Nintendo’s message couldn’t be clearer: use flashcarts online, and you risk turning a €349 console into an offline-only curiosity. We’ve explored how MiG works, why Nintendo takes a hard line, and what a ban entails. Ultimately, the choice is yours, but caution costs nothing—whereas a permanent ban could cost your entire digital library.

FAQs
  • Can Nintendo reverse a console ban?
    • Rarely. Customer support may review mistakes, but intentional flashcart use almost always results in a permanent decision.
  • Will deleting MiG firmware before going online keep me safe?
    • Not necessarily. The system logs past unauthorized activity, and the server can issue a ban retroactively.
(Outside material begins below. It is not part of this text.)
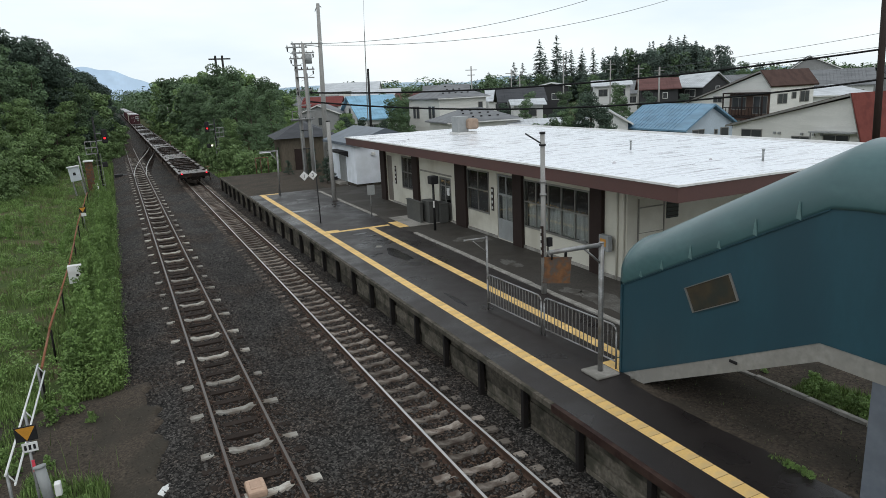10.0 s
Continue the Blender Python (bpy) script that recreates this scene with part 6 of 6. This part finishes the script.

  • Does using MiG strictly for homebrew exempt me?
    • No. Nintendo’s terms prohibit unlicensed devices regardless of how you use them.
  • If my console is banned, can I still play physical games?
    • Yes, offline play works, but any title requiring online checks or updates may fail.
  • Is there a “stealth” mode flashcart that Nintendo can’t detect?
    • None proven. Each workaround discovered so far has been closed within weeks by firmware patches.